* START Extracted entries *
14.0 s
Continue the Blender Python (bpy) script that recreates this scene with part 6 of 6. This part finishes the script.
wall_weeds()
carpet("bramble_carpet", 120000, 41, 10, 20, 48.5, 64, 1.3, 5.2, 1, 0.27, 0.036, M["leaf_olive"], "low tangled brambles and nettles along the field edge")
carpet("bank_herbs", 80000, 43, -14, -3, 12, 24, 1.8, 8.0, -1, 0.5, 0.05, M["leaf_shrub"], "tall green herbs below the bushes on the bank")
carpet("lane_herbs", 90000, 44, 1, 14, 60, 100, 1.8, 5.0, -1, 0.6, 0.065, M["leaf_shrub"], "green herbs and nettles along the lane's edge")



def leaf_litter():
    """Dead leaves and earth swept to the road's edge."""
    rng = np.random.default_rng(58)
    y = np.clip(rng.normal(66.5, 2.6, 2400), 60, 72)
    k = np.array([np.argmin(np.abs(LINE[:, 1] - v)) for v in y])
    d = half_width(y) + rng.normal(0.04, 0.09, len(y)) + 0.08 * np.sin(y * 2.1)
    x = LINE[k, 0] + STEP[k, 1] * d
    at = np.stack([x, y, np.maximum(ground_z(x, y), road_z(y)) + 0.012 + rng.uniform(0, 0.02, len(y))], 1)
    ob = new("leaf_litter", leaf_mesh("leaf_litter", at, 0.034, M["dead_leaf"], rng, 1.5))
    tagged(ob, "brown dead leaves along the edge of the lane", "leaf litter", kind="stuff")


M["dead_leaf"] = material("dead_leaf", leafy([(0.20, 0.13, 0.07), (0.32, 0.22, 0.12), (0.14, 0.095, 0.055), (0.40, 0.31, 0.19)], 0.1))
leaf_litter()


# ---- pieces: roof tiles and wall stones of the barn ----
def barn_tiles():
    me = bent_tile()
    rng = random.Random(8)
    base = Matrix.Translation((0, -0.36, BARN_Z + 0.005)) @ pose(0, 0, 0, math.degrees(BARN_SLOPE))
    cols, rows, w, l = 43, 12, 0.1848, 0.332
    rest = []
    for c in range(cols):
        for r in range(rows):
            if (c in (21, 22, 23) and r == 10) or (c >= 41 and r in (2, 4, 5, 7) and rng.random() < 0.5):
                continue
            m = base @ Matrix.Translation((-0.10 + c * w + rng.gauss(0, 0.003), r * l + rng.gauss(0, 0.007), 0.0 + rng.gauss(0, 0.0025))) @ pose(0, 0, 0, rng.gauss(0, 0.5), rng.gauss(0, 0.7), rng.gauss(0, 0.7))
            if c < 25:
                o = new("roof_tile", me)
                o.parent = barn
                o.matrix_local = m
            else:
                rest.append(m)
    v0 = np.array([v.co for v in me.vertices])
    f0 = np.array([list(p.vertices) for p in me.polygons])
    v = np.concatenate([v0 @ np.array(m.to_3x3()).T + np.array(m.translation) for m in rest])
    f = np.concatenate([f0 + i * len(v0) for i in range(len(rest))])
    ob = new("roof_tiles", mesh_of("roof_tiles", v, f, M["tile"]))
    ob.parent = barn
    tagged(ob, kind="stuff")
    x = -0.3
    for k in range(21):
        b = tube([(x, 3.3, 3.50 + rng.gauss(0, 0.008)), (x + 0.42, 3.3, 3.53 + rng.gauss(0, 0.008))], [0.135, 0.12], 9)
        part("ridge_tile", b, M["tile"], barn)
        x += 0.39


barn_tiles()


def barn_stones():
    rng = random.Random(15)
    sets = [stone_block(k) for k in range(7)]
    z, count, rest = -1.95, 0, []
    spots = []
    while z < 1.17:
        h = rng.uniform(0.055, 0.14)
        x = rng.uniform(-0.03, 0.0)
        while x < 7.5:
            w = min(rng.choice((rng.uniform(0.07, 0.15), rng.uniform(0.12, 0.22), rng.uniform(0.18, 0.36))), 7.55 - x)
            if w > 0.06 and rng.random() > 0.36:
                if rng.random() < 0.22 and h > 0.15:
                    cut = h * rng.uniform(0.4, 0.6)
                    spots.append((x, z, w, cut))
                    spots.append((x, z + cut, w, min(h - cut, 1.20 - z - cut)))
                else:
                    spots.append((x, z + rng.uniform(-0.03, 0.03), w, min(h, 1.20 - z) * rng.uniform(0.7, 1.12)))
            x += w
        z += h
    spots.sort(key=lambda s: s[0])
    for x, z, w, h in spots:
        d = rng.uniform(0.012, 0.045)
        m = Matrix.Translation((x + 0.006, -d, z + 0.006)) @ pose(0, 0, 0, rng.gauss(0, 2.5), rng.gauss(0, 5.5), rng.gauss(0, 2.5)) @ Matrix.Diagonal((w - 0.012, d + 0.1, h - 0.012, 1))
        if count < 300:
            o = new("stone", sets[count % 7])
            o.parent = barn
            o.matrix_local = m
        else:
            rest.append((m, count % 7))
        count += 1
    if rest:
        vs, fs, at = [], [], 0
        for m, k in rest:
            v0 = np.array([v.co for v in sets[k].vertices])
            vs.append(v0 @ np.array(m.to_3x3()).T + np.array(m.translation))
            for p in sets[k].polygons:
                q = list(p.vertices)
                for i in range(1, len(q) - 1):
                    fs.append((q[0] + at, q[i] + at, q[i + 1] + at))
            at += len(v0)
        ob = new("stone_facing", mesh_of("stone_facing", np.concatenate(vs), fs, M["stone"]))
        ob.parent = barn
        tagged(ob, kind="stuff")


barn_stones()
* END Extracted entries *
* START Extracted entries *
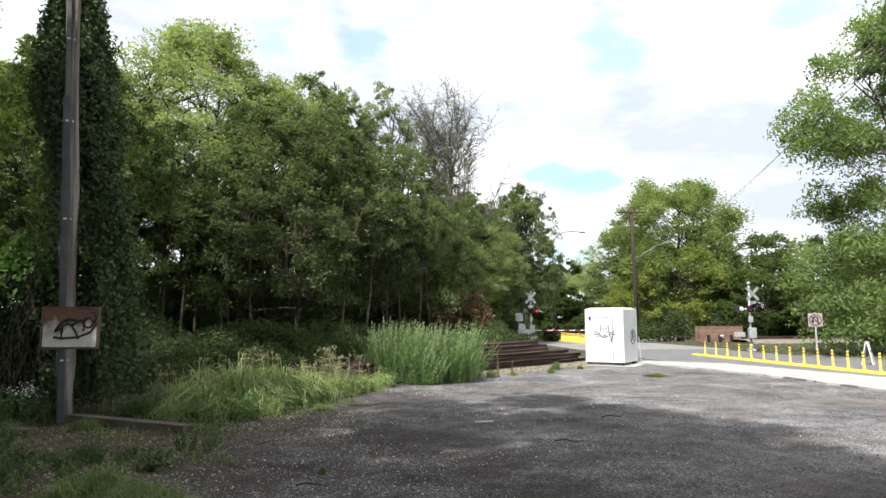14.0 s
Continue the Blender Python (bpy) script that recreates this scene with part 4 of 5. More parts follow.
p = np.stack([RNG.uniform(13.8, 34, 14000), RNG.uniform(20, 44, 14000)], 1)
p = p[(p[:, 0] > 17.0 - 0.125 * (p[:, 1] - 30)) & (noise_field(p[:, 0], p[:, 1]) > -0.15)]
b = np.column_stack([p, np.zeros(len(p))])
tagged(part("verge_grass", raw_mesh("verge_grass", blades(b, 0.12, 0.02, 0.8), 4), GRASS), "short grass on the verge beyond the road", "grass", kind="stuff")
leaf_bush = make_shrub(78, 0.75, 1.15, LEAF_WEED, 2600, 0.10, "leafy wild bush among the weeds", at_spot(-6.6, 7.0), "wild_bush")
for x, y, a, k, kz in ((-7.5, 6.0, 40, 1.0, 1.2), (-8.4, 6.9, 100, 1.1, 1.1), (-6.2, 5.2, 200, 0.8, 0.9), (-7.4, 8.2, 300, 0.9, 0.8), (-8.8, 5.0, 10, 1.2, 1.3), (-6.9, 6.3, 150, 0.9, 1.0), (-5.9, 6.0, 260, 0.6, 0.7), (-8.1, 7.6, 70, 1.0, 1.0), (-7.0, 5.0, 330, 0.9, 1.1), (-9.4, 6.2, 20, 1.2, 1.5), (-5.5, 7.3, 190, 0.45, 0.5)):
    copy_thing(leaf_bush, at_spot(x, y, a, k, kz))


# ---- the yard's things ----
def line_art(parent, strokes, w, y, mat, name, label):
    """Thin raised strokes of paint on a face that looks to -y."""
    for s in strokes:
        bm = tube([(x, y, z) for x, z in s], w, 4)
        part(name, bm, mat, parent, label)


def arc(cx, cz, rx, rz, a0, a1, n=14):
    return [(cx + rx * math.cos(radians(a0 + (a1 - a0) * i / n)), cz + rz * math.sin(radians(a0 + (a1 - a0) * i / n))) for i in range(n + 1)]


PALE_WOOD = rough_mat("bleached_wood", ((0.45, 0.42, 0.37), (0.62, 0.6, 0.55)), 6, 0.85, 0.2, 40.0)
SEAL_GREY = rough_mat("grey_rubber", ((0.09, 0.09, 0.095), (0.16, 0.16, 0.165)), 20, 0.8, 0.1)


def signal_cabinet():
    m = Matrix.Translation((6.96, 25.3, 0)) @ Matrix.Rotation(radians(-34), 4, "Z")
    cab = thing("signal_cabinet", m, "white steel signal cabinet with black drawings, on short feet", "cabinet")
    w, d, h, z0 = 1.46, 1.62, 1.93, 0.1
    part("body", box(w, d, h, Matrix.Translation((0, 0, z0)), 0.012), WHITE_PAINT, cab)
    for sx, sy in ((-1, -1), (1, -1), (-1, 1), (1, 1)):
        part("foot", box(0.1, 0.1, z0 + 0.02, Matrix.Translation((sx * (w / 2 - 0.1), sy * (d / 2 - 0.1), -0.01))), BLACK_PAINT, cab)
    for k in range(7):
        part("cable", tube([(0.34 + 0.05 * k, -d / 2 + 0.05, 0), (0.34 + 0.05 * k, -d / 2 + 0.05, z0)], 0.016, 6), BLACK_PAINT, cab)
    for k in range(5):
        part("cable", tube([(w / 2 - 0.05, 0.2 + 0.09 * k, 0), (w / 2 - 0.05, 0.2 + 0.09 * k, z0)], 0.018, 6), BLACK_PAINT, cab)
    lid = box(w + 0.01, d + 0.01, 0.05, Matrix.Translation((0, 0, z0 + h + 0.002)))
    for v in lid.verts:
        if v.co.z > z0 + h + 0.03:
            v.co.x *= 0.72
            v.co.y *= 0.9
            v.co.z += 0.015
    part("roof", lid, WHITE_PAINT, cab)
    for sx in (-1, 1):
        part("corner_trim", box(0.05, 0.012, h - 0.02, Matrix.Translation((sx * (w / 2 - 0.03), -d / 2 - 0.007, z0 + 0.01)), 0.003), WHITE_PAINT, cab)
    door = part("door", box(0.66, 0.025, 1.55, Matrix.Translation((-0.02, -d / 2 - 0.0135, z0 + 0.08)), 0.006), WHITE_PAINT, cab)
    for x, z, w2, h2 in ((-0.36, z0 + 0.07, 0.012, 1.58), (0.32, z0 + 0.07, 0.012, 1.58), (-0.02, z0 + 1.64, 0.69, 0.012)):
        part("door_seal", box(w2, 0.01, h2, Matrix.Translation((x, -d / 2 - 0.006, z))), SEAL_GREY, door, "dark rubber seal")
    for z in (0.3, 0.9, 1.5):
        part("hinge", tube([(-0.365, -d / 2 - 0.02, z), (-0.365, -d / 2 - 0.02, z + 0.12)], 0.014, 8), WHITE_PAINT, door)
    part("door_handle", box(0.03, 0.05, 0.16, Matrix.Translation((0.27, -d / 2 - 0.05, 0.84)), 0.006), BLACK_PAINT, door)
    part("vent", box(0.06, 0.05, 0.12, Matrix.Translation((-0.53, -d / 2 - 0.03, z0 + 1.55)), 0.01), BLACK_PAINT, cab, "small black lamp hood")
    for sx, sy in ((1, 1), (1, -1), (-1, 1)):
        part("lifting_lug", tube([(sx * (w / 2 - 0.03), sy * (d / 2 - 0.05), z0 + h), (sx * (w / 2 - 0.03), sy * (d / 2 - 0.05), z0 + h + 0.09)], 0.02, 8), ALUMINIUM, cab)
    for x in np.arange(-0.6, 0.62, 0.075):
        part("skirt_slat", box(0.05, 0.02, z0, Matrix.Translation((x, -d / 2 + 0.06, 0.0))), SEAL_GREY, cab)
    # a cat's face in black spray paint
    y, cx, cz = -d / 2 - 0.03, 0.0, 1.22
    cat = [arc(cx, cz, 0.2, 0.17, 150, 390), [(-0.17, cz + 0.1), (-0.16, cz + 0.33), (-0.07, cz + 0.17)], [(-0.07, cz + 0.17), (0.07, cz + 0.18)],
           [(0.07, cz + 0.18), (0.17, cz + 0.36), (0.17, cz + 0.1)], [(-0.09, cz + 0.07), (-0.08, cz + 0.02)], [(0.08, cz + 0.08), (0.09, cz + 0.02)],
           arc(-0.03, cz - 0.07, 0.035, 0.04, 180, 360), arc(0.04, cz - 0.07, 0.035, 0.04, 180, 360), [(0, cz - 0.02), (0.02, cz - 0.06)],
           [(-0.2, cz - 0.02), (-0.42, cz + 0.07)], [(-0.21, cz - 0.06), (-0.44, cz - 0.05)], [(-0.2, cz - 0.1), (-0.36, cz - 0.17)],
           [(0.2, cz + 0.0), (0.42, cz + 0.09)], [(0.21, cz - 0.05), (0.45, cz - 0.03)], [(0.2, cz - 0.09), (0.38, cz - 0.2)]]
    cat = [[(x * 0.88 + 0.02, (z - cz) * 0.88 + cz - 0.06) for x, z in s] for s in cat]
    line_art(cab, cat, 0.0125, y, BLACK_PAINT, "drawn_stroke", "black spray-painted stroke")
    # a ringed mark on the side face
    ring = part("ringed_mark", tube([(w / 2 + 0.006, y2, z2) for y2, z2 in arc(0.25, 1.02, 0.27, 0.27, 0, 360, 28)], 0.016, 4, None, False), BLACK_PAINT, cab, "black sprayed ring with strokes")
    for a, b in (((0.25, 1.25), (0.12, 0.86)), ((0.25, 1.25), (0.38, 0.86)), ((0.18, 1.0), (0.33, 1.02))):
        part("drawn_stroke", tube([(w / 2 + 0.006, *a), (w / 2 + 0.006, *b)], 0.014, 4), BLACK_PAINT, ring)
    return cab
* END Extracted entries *
* START Extracted entries *
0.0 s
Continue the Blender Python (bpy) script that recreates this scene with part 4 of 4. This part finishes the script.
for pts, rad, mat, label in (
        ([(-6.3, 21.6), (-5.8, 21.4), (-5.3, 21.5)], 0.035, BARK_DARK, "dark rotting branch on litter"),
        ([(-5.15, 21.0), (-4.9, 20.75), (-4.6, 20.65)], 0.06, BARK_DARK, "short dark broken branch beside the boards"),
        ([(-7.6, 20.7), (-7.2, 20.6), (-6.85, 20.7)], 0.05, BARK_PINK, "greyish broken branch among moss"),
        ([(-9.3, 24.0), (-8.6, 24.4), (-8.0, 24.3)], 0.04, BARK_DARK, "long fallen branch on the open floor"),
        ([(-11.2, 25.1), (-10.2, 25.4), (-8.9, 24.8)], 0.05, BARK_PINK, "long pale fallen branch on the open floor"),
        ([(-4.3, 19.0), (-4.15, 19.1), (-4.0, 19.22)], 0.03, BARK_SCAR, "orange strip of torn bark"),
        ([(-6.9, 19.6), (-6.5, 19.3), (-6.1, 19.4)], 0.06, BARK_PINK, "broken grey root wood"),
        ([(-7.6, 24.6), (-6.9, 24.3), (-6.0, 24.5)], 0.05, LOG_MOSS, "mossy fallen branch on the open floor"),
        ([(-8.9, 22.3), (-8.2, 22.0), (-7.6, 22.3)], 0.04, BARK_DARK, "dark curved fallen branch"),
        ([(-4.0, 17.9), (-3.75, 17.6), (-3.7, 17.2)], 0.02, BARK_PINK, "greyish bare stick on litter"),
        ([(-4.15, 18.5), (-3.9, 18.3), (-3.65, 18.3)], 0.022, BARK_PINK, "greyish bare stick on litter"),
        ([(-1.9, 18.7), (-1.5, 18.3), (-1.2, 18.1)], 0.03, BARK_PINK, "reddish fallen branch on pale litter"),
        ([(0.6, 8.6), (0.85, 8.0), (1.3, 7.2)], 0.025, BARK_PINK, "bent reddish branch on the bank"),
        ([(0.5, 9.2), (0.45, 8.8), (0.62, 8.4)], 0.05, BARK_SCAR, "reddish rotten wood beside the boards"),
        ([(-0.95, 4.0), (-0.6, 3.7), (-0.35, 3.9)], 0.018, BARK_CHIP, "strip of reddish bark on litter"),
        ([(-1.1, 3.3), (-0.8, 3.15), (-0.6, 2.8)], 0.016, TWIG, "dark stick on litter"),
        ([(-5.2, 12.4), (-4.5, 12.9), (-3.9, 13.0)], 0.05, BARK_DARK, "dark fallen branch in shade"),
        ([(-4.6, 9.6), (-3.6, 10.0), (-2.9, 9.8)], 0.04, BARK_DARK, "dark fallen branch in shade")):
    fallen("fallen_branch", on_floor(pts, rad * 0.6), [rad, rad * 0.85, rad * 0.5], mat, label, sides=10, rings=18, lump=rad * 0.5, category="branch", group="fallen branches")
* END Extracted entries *
# Aim:
Work out how many lines in the entries hold the string "scene". Your answer should consist solely of that number.

# Result of the task:
3